┌──

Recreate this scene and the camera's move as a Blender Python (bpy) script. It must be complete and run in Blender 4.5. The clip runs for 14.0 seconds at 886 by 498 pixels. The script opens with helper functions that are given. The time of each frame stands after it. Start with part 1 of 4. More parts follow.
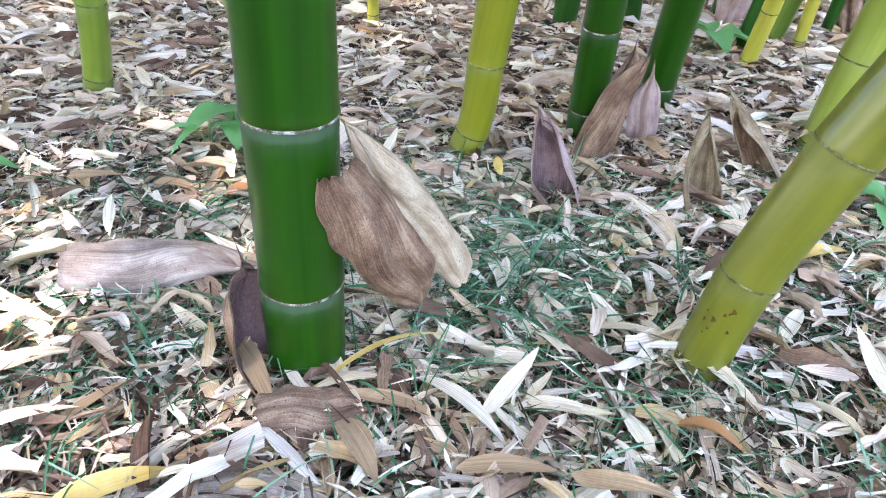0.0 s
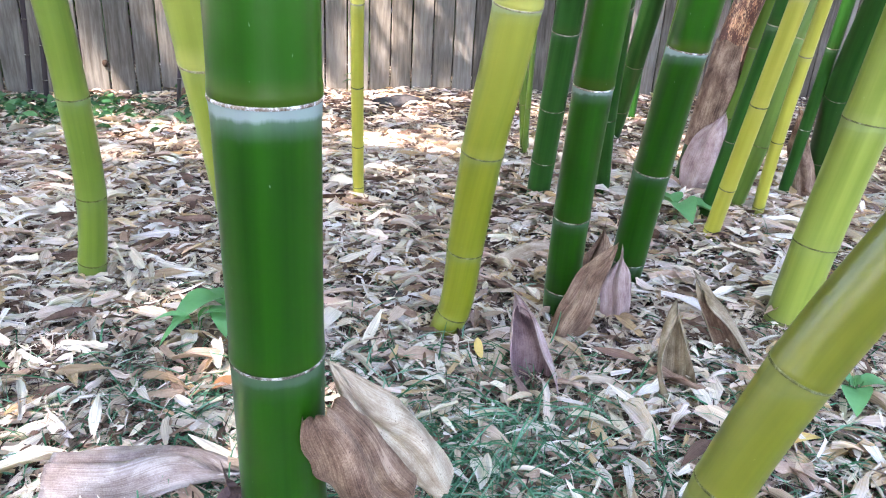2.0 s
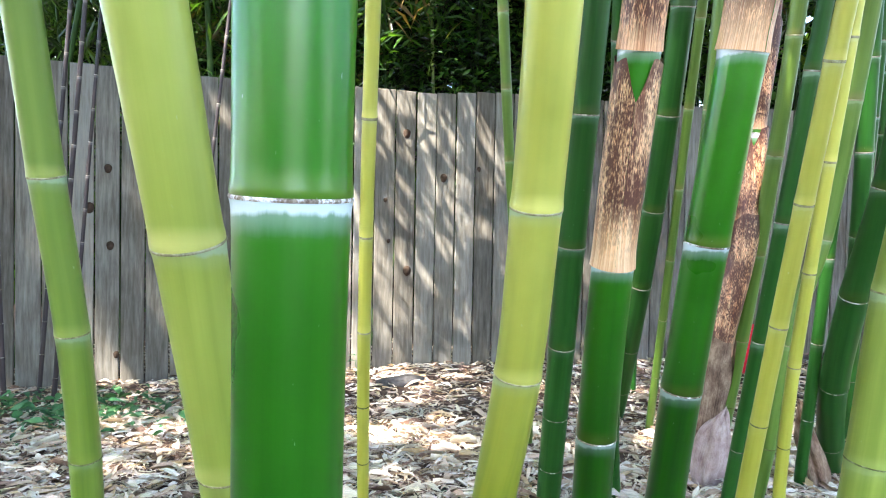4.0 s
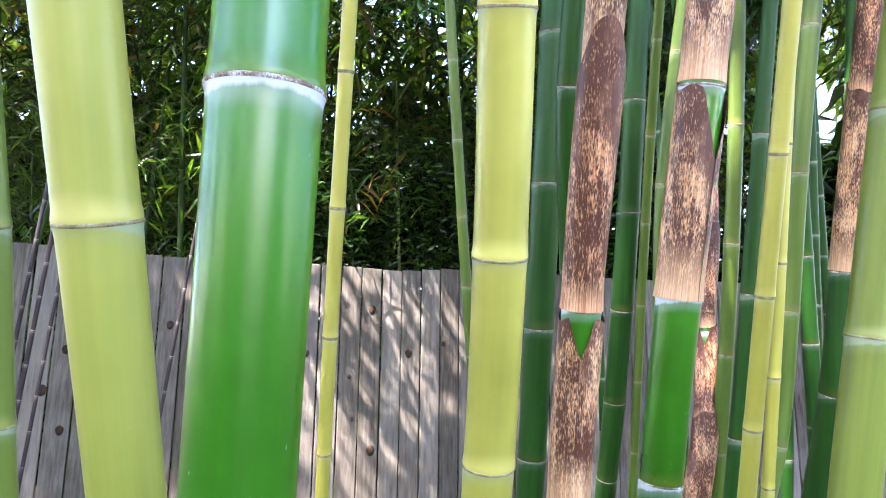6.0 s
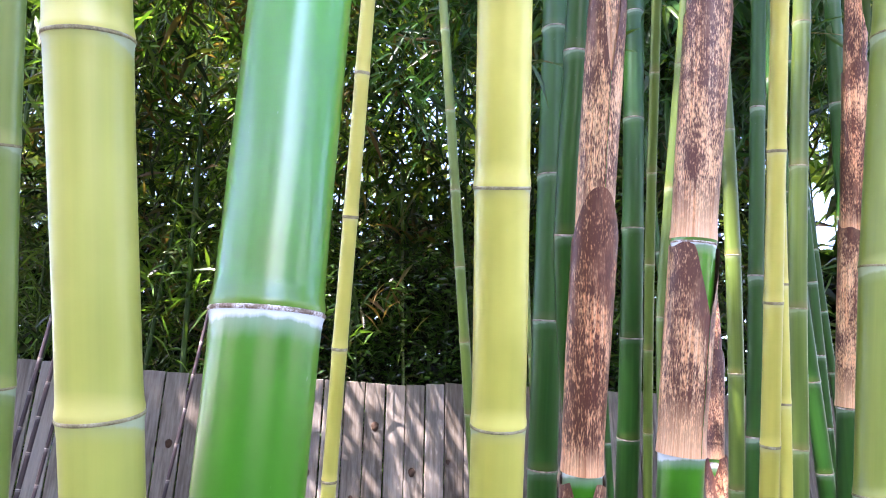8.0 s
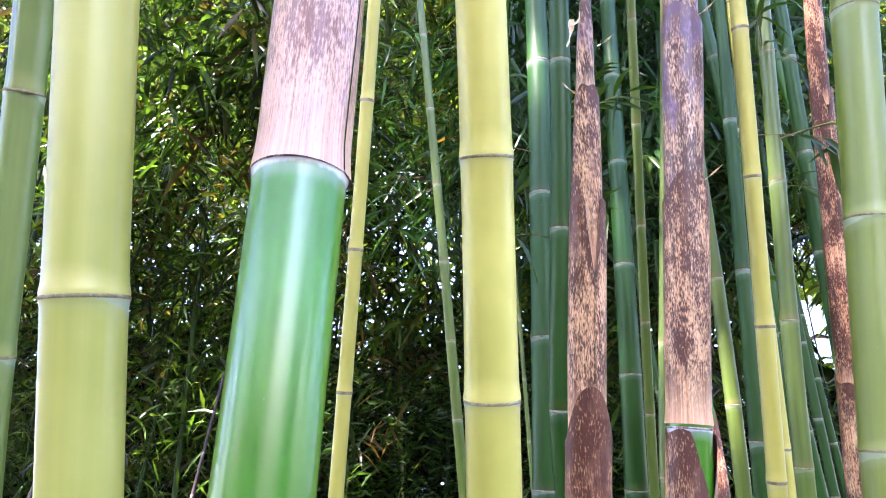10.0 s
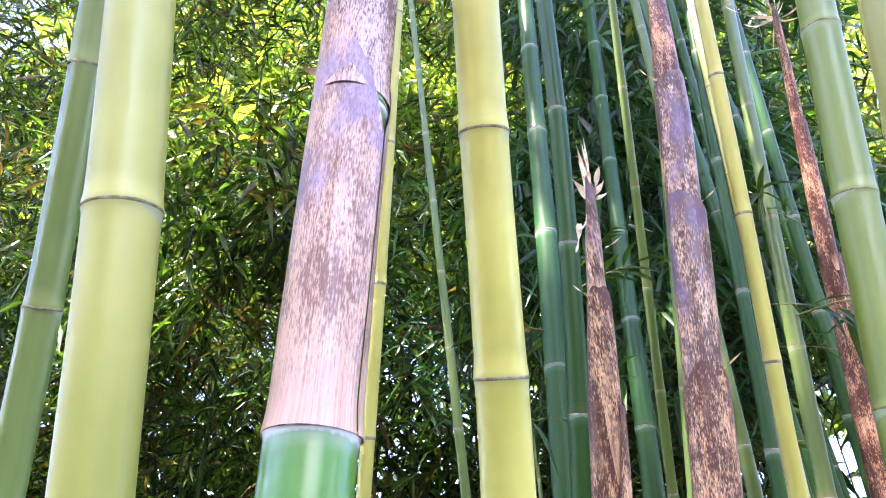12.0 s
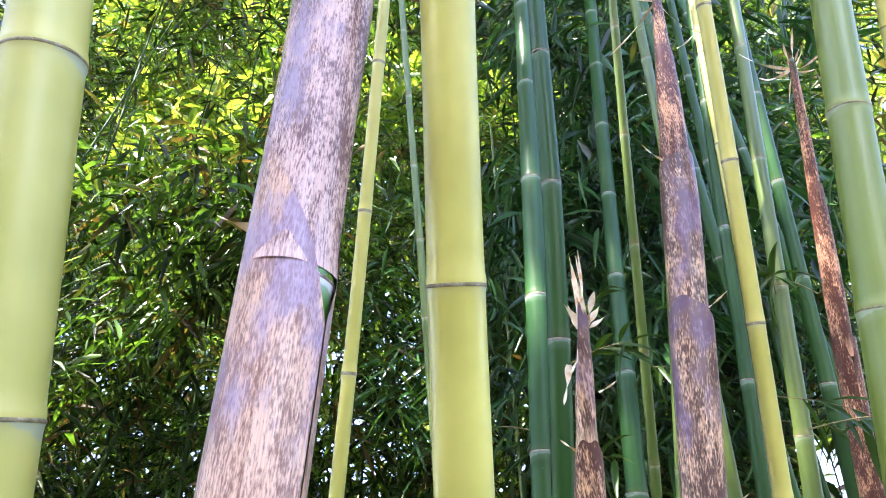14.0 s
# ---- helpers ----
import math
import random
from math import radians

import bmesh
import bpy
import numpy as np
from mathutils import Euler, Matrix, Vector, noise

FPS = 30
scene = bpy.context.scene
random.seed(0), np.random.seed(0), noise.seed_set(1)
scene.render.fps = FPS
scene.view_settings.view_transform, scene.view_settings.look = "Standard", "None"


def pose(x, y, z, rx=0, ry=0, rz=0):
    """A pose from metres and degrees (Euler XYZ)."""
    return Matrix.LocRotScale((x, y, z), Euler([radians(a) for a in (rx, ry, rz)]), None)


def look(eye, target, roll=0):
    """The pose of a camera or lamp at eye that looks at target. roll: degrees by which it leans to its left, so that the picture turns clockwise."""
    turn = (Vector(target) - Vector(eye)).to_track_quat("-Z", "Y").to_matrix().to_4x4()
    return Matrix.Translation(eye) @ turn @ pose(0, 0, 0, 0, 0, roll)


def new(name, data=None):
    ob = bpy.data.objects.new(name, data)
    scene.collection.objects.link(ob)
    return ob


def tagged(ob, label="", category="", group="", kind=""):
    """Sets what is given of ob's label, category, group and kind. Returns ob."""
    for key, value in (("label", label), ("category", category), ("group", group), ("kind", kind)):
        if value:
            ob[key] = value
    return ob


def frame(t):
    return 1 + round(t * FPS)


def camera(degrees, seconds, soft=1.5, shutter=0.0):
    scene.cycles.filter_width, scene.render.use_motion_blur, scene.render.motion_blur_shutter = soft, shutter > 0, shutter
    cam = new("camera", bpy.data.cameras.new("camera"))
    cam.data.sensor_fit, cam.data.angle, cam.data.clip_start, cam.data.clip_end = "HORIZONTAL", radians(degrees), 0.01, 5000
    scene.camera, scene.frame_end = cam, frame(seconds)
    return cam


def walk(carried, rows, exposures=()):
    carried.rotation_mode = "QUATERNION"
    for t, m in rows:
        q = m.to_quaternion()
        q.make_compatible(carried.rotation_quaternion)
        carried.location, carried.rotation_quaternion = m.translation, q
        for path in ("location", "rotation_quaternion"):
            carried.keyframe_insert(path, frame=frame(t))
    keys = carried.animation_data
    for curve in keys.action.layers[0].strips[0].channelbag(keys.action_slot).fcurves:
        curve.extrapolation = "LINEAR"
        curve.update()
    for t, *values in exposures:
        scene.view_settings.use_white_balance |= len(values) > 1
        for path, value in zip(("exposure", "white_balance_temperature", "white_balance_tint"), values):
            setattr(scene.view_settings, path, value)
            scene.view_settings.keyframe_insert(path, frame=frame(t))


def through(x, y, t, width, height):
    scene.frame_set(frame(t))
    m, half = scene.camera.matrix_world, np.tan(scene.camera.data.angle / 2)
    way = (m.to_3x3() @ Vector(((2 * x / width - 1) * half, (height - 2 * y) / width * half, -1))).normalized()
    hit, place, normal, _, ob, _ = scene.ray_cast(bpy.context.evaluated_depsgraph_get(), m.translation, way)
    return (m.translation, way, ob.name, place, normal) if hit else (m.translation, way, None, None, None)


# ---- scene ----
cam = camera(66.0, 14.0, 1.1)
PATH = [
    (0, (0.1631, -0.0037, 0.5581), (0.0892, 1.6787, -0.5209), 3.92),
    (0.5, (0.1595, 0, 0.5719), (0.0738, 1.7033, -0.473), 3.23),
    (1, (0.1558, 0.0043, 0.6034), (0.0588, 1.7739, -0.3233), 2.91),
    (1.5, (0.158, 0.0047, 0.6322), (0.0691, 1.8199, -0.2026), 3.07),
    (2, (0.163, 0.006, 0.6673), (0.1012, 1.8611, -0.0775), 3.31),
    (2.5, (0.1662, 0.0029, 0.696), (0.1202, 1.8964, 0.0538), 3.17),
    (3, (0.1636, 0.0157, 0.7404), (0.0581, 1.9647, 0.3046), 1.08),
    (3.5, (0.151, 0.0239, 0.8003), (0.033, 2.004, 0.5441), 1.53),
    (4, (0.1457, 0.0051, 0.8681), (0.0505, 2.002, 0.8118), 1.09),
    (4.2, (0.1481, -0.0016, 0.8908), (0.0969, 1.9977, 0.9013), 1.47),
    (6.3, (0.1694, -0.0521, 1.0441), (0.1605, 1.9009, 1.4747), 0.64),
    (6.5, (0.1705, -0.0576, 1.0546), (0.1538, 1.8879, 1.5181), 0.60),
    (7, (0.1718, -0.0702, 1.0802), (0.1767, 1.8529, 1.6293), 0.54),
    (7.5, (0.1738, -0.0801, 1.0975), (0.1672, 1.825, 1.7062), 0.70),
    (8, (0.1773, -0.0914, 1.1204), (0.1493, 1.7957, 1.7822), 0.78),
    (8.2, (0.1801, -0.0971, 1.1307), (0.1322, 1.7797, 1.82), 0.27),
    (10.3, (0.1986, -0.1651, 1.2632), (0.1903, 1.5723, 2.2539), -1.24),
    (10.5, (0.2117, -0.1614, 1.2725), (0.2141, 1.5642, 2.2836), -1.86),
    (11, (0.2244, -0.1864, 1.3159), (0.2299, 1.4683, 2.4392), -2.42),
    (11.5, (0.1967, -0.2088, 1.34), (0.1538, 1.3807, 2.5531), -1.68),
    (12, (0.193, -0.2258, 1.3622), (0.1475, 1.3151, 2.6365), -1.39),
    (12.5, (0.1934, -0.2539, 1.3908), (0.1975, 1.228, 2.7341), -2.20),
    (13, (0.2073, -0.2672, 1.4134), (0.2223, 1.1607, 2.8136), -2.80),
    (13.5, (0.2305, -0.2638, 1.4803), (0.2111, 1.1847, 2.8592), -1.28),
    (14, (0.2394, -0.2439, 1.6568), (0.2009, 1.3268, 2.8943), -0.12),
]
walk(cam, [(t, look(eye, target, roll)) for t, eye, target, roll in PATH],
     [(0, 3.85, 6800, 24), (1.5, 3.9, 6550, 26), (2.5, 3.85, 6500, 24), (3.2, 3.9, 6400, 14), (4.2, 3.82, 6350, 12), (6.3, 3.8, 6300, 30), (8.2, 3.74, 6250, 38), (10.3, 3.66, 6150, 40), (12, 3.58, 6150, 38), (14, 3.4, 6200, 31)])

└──

Task to carry out »
Reproduce the whole listing word for word, setting aside any pictures.

Written solution »
Recreate this scene and the camera's move as a Blender Python (bpy) script. It must be complete and run in Blender 4.5. The clip runs for 14.0 seconds at 886 by 498 pixels. The script opens with helper functions that are given. The time of each frame stands after it. Start with part 1 of 4. More parts follow.
0.0 s
2.0 s
4.0 s
6.0 s
8.0 s
10.0 s
12.0 s
14.0 s
# ---- helpers ----
import math
import random
from math import radians

import bmesh
import bpy
import numpy as np
from mathutils import Euler, Matrix, Vector, noise

FPS = 30
scene = bpy.context.scene
random.seed(0), np.random.seed(0), noise.seed_set(1)
scene.render.fps = FPS
scene.view_settings.view_transform, scene.view_settings.look = "Standard", "None"


def pose(x, y, z, rx=0, ry=0, rz=0):
    """A pose from metres and degrees (Euler XYZ)."""
    return Matrix.LocRotScale((x, y, z), Euler([radians(a) for a in (rx, ry, rz)]), None)


def look(eye, target, roll=0):
    """The pose of a camera or lamp at eye that looks at target. roll: degrees by which it leans to its left, so that the picture turns clockwise."""
    turn = (Vector(target) - Vector(eye)).to_track_quat("-Z", "Y").to_matrix().to_4x4()
    return Matrix.Translation(eye) @ turn @ pose(0, 0, 0, 0, 0, roll)


def new(name, data=None):
    ob = bpy.data.objects.new(name, data)
    scene.collection.objects.link(ob)
    return ob


def tagged(ob, label="", category="", group="", kind=""):
    """Sets what is given of ob's label, category, group and kind. Returns ob."""
    for key, value in (("label", label), ("category", category), ("group", group), ("kind", kind)):
        if value:
            ob[key] = value
    return ob


def frame(t):
    return 1 + round(t * FPS)


def camera(degrees, seconds, soft=1.5, shutter=0.0):
    scene.cycles.filter_width, scene.render.use_motion_blur, scene.render.motion_blur_shutter = soft, shutter > 0, shutter
    cam = new("camera", bpy.data.cameras.new("camera"))
    cam.data.sensor_fit, cam.data.angle, cam.data.clip_start, cam.data.clip_end = "HORIZONTAL", radians(degrees), 0.01, 5000
    scene.camera, scene.frame_end = cam, frame(seconds)
    return cam


def walk(carried, rows, exposures=()):
    carried.rotation_mode = "QUATERNION"
    for t, m in rows:
        q = m.to_quaternion()
        q.make_compatible(carried.rotation_quaternion)
        carried.location, carried.rotation_quaternion = m.translation, q
        for path in ("location", "rotation_quaternion"):
            carried.keyframe_insert(path, frame=frame(t))
    keys = carried.animation_data
    for curve in keys.action.layers[0].strips[0].channelbag(keys.action_slot).fcurves:
        curve.extrapolation = "LINEAR"
        curve.update()
    for t, *values in exposures:
        scene.view_settings.use_white_balance |= len(values) > 1
        for path, value in zip(("exposure", "white_balance_temperature", "white_balance_tint"), values):
            setattr(scene.view_settings, path, value)
            scene.view_settings.keyframe_insert(path, frame=frame(t))


def through(x, y, t, width, height):
    scene.frame_set(frame(t))
    m, half = scene.camera.matrix_world, np.tan(scene.camera.data.angle / 2)
    way = (m.to_3x3() @ Vector(((2 * x / width - 1) * half, (height - 2 * y) / width * half, -1))).normalized()
    hit, place, normal, _, ob, _ = scene.ray_cast(bpy.context.evaluated_depsgraph_get(), m.translation, way)
    return (m.translation, way, ob.name, place, normal) if hit else (m.translation, way, None, None, None)


# ---- scene ----
cam = camera(66.0, 14.0, 1.1)
PATH = [
    (0, (0.1631, -0.0037, 0.5581), (0.0892, 1.6787, -0.5209), 3.92),
    (0.5, (0.1595, 0, 0.5719), (0.0738, 1.7033, -0.473), 3.23),
    (1, (0.1558, 0.0043, 0.6034), (0.0588, 1.7739, -0.3233), 2.91),
    (1.5, (0.158, 0.0047, 0.6322), (0.0691, 1.8199, -0.2026), 3.07),
    (2, (0.163, 0.006, 0.6673), (0.1012, 1.8611, -0.0775), 3.31),
    (2.5, (0.1662, 0.0029, 0.696), (0.1202, 1.8964, 0.0538), 3.17),
    (3, (0.1636, 0.0157, 0.7404), (0.0581, 1.9647, 0.3046), 1.08),
    (3.5, (0.151, 0.0239, 0.8003), (0.033, 2.004, 0.5441), 1.53),
    (4, (0.1457, 0.0051, 0.8681), (0.0505, 2.002, 0.8118), 1.09),
    (4.2, (0.1481, -0.0016, 0.8908), (0.0969, 1.9977, 0.9013), 1.47),
    (6.3, (0.1694, -0.0521, 1.0441), (0.1605, 1.9009, 1.4747), 0.64),
    (6.5, (0.1705, -0.0576, 1.0546), (0.1538, 1.8879, 1.5181), 0.60),
    (7, (0.1718, -0.0702, 1.0802), (0.1767, 1.8529, 1.6293), 0.54),
    (7.5, (0.1738, -0.0801, 1.0975), (0.1672, 1.825, 1.7062), 0.70),
    (8, (0.1773, -0.0914, 1.1204), (0.1493, 1.7957, 1.7822), 0.78),
    (8.2, (0.1801, -0.0971, 1.1307), (0.1322, 1.7797, 1.82), 0.27),
    (10.3, (0.1986, -0.1651, 1.2632), (0.1903, 1.5723, 2.2539), -1.24),
    (10.5, (0.2117, -0.1614, 1.2725), (0.2141, 1.5642, 2.2836), -1.86),
    (11, (0.2244, -0.1864, 1.3159), (0.2299, 1.4683, 2.4392), -2.42),
    (11.5, (0.1967, -0.2088, 1.34), (0.1538, 1.3807, 2.5531), -1.68),
    (12, (0.193, -0.2258, 1.3622), (0.1475, 1.3151, 2.6365), -1.39),
    (12.5, (0.1934, -0.2539, 1.3908), (0.1975, 1.228, 2.7341), -2.20),
    (13, (0.2073, -0.2672, 1.4134), (0.2223, 1.1607, 2.8136), -2.80),
    (13.5, (0.2305, -0.2638, 1.4803), (0.2111, 1.1847, 2.8592), -1.28),
    (14, (0.2394, -0.2439, 1.6568), (0.2009, 1.3268, 2.8943), -0.12),
]
walk(cam, [(t, look(eye, target, roll)) for t, eye, target, roll in PATH],
     [(0, 3.85, 6800, 24), (1.5, 3.9, 6550, 26), (2.5, 3.85, 6500, 24), (3.2, 3.9, 6400, 14), (4.2, 3.82, 6350, 12), (6.3, 3.8, 6300, 30), (8.2, 3.74, 6250, 38), (10.3, 3.66, 6150, 40), (12, 3.58, 6150, 38), (14, 3.4, 6200, 31)])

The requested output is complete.